No, niente capocciate perché mentre uno accusava l’altro, l’altro non sentiva, hanno parlato da soli davanti ai membri della Commissione bicamerale d’inchiesta sul sistema bancario. Sa, la Commissione sulle banche, quel consesso formato da deputati e senatori, presieduto da Casini, istituito lo scorso luglio e all’opera da ottobre. Questi parlamentari hanno i poteri della magistratura e devono indagare sugli infiniti guai capitati alle nostre banche, da Monte dei Paschi alle due venete. Adesso si stanno occupando delle due venete. Una settimana fa hanno sentito una prima volta sia Barbagallo (quello di Banca d’Italia) che Apponi (quello della Consob). Soprattutto il racconto di Barbagallo non tornava troppo. Allora i commissari hanno deciso di riconvocare tutti e due, e li hanno sentiti una seconda volta, ieri. Qui è successo il pasticcio: Barbagallo, ascoltato senza contradditorio, ha detto che la Banca d’Italia ha fatto tutto quello che doveva fare, ispezioni eccetera, informando la magistratura e dando conto alla Consob di quello che aveva capito. Il dottor Apponi, interrogato pure lui da solo, ha spiegato invece che Banca d’Italia non ha fatto assolutamente capire alla Consob qual era lo stato dell’arte nelle due banche truffaldine. Alla fine, Casini ha deciso che i due saranno riconvocati oggi e saranno messi a confronto. Uno spettacolo tutto da vedere e che, come le sedute di ieri, sarà trasmesso in streaming. Per fortuna non si svolge in contemporanea con la partita.
• Che fine hanno fatto, a proposito, Veneto Banca e Banca popolare di Vicenza?
Se le è comprate Intesa San Paolo. Prezzo dell’acquisto: un euro. Esborso dell’erario per convincere Intesa a San Paolo a sacrificarsi: quattro miliardi. L’acquisizione è avvenuta grazie all’approvazione di un decreto legge passato poche ore prima in Parlamento. Intesa aveva imposto al governo che il decreto, pieno di clausole in deroga alla legge fallimentare, venisse varato dal Parlamento senza il cambiameto di una virgola rispetto ai patti. Il Parlamento, poco consapevole della propria dignità, ha approvato senza fiatare. Il calcolo preciso di quanti miliardi avrà alla fine pagato la comunità per lo scempio delle due venete non è ancora perfezionato.
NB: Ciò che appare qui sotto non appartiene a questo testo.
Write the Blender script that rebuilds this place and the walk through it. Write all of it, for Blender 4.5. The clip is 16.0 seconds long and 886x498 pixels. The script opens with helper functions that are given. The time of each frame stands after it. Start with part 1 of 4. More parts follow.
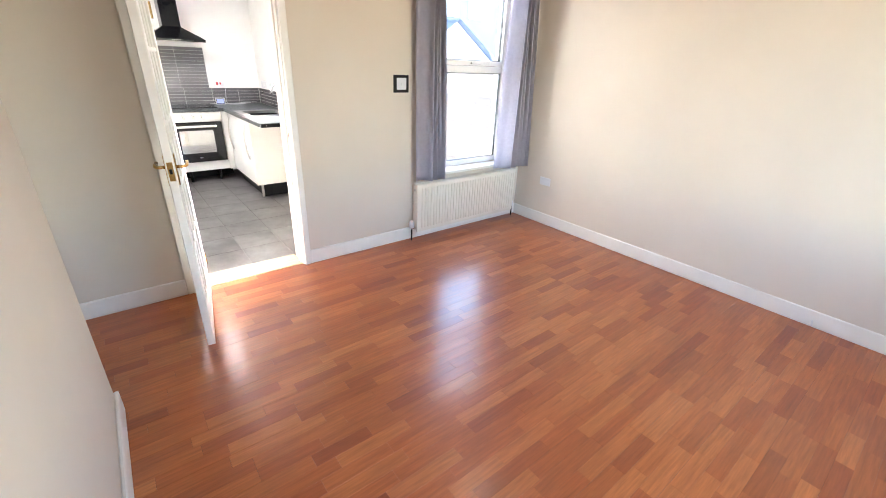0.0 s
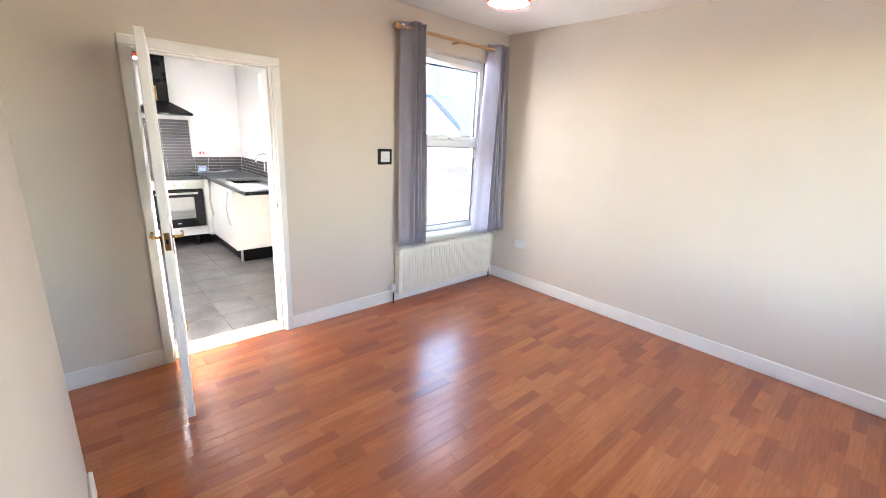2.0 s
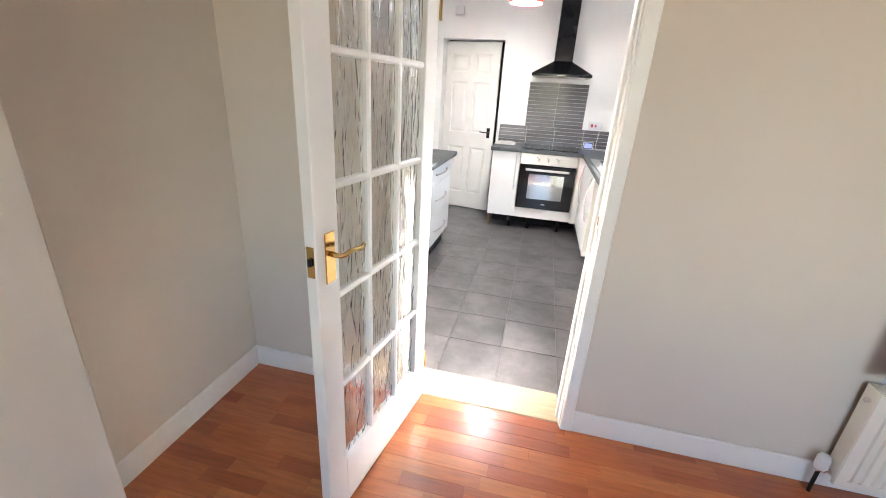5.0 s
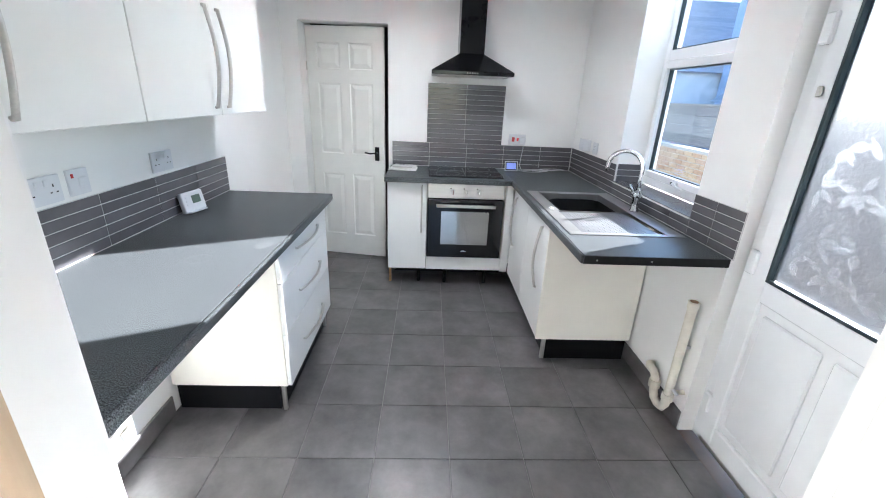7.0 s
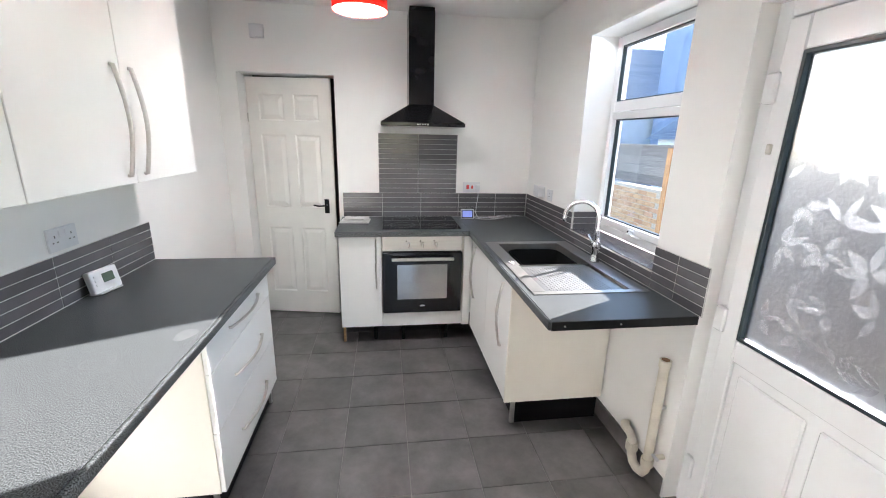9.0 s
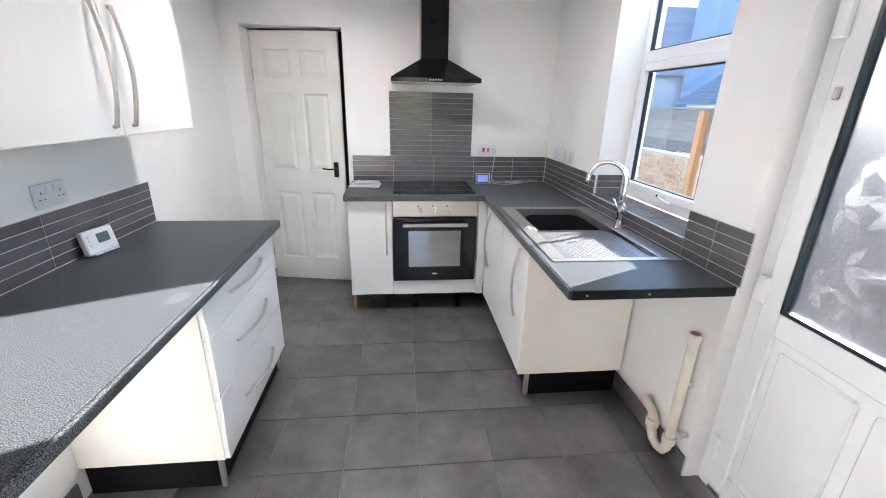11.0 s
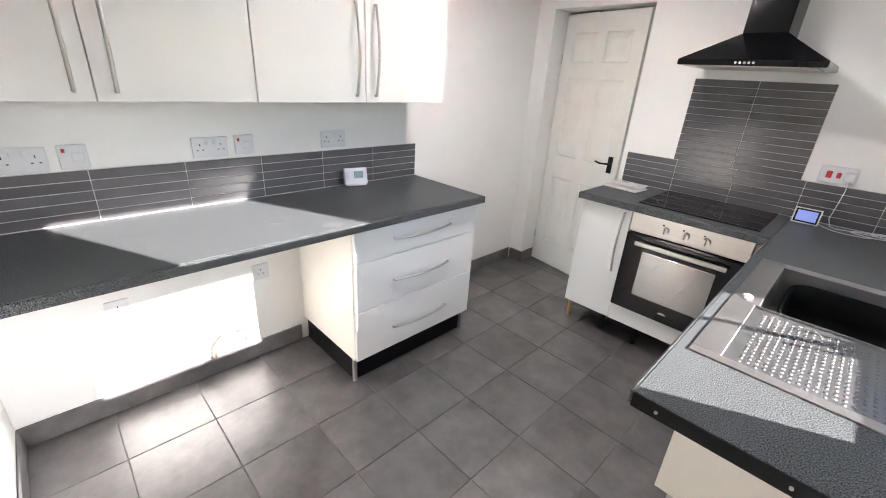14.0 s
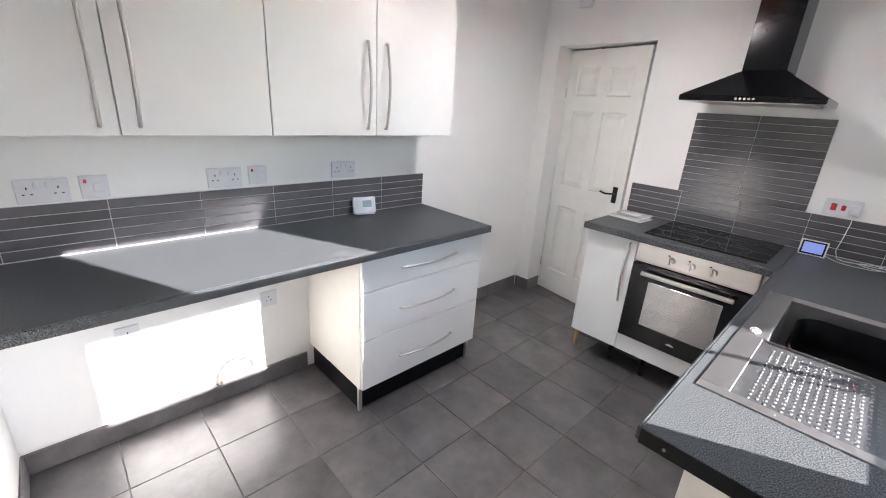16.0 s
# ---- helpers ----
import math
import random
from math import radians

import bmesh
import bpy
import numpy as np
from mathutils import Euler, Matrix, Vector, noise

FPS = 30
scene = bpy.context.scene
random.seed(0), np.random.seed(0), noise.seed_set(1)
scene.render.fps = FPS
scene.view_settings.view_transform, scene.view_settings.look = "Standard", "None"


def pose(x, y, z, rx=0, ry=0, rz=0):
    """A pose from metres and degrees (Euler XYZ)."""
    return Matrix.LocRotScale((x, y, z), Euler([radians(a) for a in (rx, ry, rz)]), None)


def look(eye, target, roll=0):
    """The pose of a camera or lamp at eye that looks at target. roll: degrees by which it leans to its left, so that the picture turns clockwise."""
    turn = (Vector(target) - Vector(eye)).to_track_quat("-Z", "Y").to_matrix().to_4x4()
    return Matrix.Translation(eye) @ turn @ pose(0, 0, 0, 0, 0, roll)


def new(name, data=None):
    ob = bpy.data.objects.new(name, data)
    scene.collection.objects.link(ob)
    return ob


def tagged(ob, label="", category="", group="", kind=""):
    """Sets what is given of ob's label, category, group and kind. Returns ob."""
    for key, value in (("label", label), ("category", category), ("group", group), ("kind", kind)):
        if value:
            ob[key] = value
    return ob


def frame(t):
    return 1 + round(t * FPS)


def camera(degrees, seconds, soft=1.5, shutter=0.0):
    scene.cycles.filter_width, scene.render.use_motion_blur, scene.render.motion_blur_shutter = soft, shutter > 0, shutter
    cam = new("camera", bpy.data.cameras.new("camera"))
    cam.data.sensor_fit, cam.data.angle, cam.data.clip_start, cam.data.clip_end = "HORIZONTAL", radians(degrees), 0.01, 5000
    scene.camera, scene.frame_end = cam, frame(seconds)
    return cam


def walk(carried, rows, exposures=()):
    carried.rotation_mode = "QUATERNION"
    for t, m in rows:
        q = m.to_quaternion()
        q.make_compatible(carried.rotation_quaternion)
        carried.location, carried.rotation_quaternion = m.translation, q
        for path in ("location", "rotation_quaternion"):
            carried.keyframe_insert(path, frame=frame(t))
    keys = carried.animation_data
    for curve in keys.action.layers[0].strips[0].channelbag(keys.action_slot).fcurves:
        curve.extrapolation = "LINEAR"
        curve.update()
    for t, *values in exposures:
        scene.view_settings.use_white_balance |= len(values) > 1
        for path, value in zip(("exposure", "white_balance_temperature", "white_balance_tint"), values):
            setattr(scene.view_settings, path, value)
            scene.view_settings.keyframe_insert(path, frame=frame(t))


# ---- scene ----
cam = camera(94.5, 16.0, soft=1.0)
PATH = [
    (0, (-0.534, -5.986, 1.518), (0.613, -4.569, 0.696), 2.4),
    (0.5, (-0.623, -5.986, 1.528), (0.583, -4.575, 0.785), 3.0),
    (1, (-0.663, -6.007, 1.549), (0.61, -4.606, 0.905), 3.1),
    (1.5, (-0.677, -6.014, 1.562), (0.635, -4.616, 0.993), 2.8),
    (2, (-0.662, -6.011, 1.572), (0.643, -4.595, 1.033), 2.8),
    (2.5, (-0.592, -5.921, 1.545), (0.586, -4.412, 0.965), 3.1),
    (3, (-0.373, -5.738, 1.466), (0.411, -4.012, 0.83), 3.1),
    (3.5, (-0.136, -5.527, 1.459), (0.144, -3.652, 0.823), 2.9),
    (3.7, (-0.066, -5.388, 1.46), (0.011, -3.49, 0.834), 2.9),
    (5.8, (0.238, -3.994, 1.439), (-0.184, -2.197, 0.668), 3.3),
    (6, (0.195, -3.804, 1.43), (-0.094, -1.975, 0.673), 3.7),
    (6.5, (0.094, -3.428, 1.468), (0.048, -1.58, 0.706), 3.7),
    (7, (-0.002, -3.122, 1.497), (0.081, -1.251, 0.797), 2.5),
    (7.5, (-0.005, -2.974, 1.558), (0.131, -1.07, 0.962), 1.7),
    (8, (0.009, -2.939, 1.589), (0.178, -1.013, 1.077), 1.3),
    (8.5, (0.024, -2.937, 1.592), (0.242, -1.012, 1.097), 1.3),
    (9, (0.028, -2.933, 1.578), (0.304, -1.024, 1.049), 1.4),
    (9.5, (0.029, -2.932, 1.564), (0.346, -1.05, 0.968), 1.7),
    (9.7, (0.028, -2.935, 1.557), (0.35, -1.064, 0.929), 1.8),
    (11.8, (0.169, -2.469, 1.496), (0.31, -0.59, 0.826), 1.0),
    (12, (0.217, -2.339, 1.504), (0.38, -0.457, 0.845), 1.2),
    (12.2, (0.275, -2.239, 1.505), (0.426, -0.366, 0.819), 2.0),
    (12.5, (0.402, -2.188, 1.493), (0.269, -0.323, 0.783), 3.4),
    (13, (0.754, -2.235, 1.435), (-0.062, -0.585, 0.653), 7.2),
    (13.5, (0.844, -2.337, 1.478), (-0.343, -0.948, 0.665), 6.0),
    (14, (0.839, -2.395, 1.518), (-0.456, -1.084, 0.742), 3.6),
    (14.5, (0.863, -2.401, 1.514), (-0.565, -1.176, 0.835), 2.0),
    (15, (0.841, -2.427, 1.549), (-0.612, -1.209, 0.913), 2.5),
    (15.5, (0.838, -2.441, 1.555), (-0.578, -1.171, 0.935), 3.1),
    (16, (0.845, -2.409, 1.543), (-0.506, -1.092, 0.88), 3.7),
]
EXPOSURES = [
    (0.0, 4.2, 6450, 13), (2.5, 4.15, 6300, 13), (3.5, 4.0, 6500, 15), (6.0, 3.35, 5750, 12), (6.5, 3.1, 5150, 9), (7.0, 3.1, 5750, 10), (8.0, 3.05, 5900, 11),
    (8.5, 3.05, 6200, 13), (9.5, 3.05, 6250, 13), (12.0, 3.1, 5850, 16), (12.5, 3.15, 5800, 17), (13.0, 3.35, 6950, 15), (14.0, 3.05, 6450, 15), (16.0, 2.85, 6200, 16)]
walk(cam, [(t, look(eye, target, roll)) for t, eye, target, roll in PATH], EXPOSURES)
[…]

• Ma Banca d’Italia e Consob sapevano quello che stava succedendo a Vicenza e a Montebelluna?
Non sia così disinvolto, e spieghi che a Montebelluna, in provincia di Treviso, sta Veneto Banca... Certo che sapevano. Ci sono le carte, e le carte - che Casini vuole acquisire - dimostrano che sapevano, tutti e due. Dopo di che le cose tra di loro se le sono dette e non dette, all’italiana. C’era il fatto che sia su Vicenza che su Montebelluna i potenti d’Italia e i vari Zonin della situazione premevano perché le cose non prendessero una certa piega. E fino a un certo punto - cioè fino a che non è intervenuta l’Europa - è convenuto a tutti spennare il povero risparmiatore facendogli credere che le azioni delle venete - che il povero risparmiatore era costretto a comprare se voleva avere un prestito - potevano valere fino a 62 euro. Vedremo oggi che si diranno i due personaggi. E se si daranno del tu o del lei.